Friday, December 26, 2008

Abuse - no prohibiton against revenge

Yoma (23a): R’ Yochanon said in the name of R’ Shimon ben Yehotzadak: “Any talmid chachom who does not avenge himself and bear a grudge like a serpent is not a real talmid chachom.” But how could that be since there is a Torah prohibition against revenge and bearing grudge (Vayikra 19:18)? That is only applicable to monetary issues. This has been taught in a braissa: “What is revenge and what is bearing a grudge? An example of revenge is when someone asks to borrow a sickle and is refused. The next day when the one who was refused is asked by the same person if he can borrow an axe and is told that he won’t lend it since the other didn’t lend him his sickle. An example of bearing a grudge is if someone asked to borrow his ax and was told no. The next day the one who refused to lend asks the other person to lend him his garment. He lends him the garment but adds – “I am not like you who didn’t lend me what I asked for.” But doesn’t this Torah prohibition also apply to personal insult? Hasn’t it been taught concerning those who are insulted but do not reciprocate by insulting, those who hear degrading comments without replying, who do good deeds out of love for G‑d and rejoice in their suffering – that the Bible (Shoftim 5:31): But they that love Him be as the sun when it goes forth in his might. That means simply that he doesn’t express his feelings but nevertheless bears a grudge in his heart. But Rava has said that he who does not retaliate against others has all his sins passed over! That is referring only to the case where the perpetrator has asked for forgiveness and has been in fact forgiven.
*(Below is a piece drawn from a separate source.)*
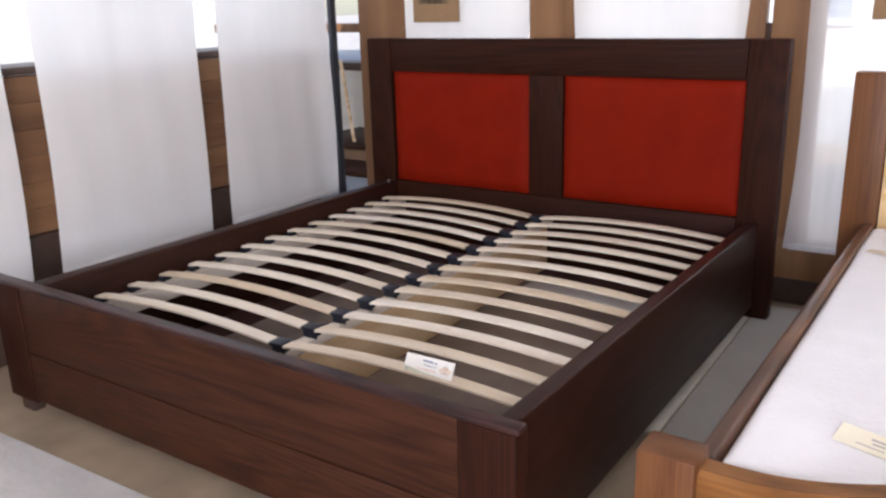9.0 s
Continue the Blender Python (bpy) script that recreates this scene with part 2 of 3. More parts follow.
M_INK_P = plain("pale_orange_ink", (0.74, 0.48, 0.38), 0.6, 0, 300, 0.1, 0)
M_INK_O = plain("orange_ink", (0.66, 0.32, 0.20), 0.6, 0, 300, 0.1, 0)
M_INK_G = plain("green_grey_ink", (0.56, 0.56, 0.43), 0.6, 0, 30, 0.06, 0)
M_TAN = plain("tan_ink", (0.78, 0.60, 0.43), 0.6, 0, 200, 0.05, 0)
M_GREYINK = plain("grey_brown_ink", (0.42, 0.36, 0.37), 0.6, 0, 200, 0.05, 0)
M_MAT = plain("brown_kraft_mount", (0.30, 0.185, 0.10), 0.8, 0, 20, 0.06, 0.15)
M_PHOTO = plain("sepia_print", (0.15, 0.11, 0.06), 0.5, 0, 16, 0.75, 0.05)
M_LEAF = plain("dark_green_leaf", (0.040, 0.085, 0.048), 0.22, 0, 12, 0.4, 0.2, 60)
M_STEM = plain("grey_brown_stem", (0.08, 0.06, 0.045), 0.7)
M_POT = plain("terracotta", (0.30, 0.13, 0.07), 0.7)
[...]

יומא (כג.): ואמר רבי יוחנן משום רבי שמעון בן יהוצדק: כל תלמיד חכם שאינו נוקם ונוטר כנחש - אינו תלמיד חכם. - והכתיב לא תקם ולא תטר! - ההוא בממון הוא דכתיב. דתניא: איזו היא נקימה ואיזו היא נטירה? נקימה, אמר לו: השאילני מגלך, - אמר לו: לאו. למחר אמר לו הוא: השאילני קרדומך! - אמר לו: איני משאילך, כדרך שלא השאלתני - זו היא נקימה. ואיזו היא נטירה? אמר לו: השאילני קרדומך! - אמר ליה: לא. למחר אמר לו: השאילני חלוקך! - אמר לו: הילך, איני כמותך, שלא השאלתני - זו היא נטירה. - וצערא דגופא לא? והא תניא: הנעלבין ואינן עולבין, שומעין חרפתן ואינן משיבין, עושין מאהבה ושמחין ביסורין - עליהן הכתוב אומר (שופטים ה:לא) ואהביו כצאת השמש בגברתו! - לעולם דנקיט ליה בליביה. - והאמר רבא: כל המעביר על מדותיו - מעבירין לו על כל פשעיו! - דמפייסו ליה ומפייס.

Thursday, December 25, 2008

Responding to abuse - fight back or ignore?


One of the important questions is response to verbal abuse. Should one fight back verbally or physically? Should he ignore the insults? A related issue which is relevant also for physical or sexual abuse - should he/she forgive the assailant? The following quote from the Sefer Chinuch illustrates some of the tension.

Chinuch (#338)...However it would appear that it is not realistic to expect that if a Jew intentionally speaks badly about another person that the victim doesn’t respond. It is simply impossible that a person be like an immovable rock. Furthermore if the victim is silent in the face of the verbal abuse it is appears as if he agrees to the validity of the insult. In truth the Torah does not command that a person be as insensitive as a stone and be silent in the face of one who is insulting him - as he is to one who is giving him blessing.

Nevertheless the Torah has commanded us to distance ourselves from this situation and not to start to fight back and to insult others. We should simply avoid all of this. That is because someone who doesn’t fight will not be embarrassed by others – except by total fools and one should simply ignore fools.

On the other hand if someone is forced by the abuse to respond to his attacker – it is proper for a wise person to respond with temperance and not get overly angry. That is because anger is more appropriate for the uncultured. In this manner he will save himself from hearing insults and this will place the onus on the insulter. This is the good way for people to act.

It would seem that we could learn that it is permitted to respond to attack from the fact that the Torah permits one whose life is endangered to attack first and kill the one who threatens his life. There is no doubt that a person is not required to suffer physical harm at the hand of another person – everyone has the right to self defense. In a similar fashion he can save himself from verbal attack by replying in kind.

Nevertheless there is a type of man whose piety is so strong that he doesn’t want to be involved in this permitted activity of replying to insults. That is because he is concerned that their anger will get out of hand and they will get involved more than is appropriate. Concerning these pious people it says in Shabbos (88b): They are insulted but they don’t insult back. They hear the insults but do not reply. It about them in Shoftim (5:31): But they who love Him are as the sun when he goes forth in his might.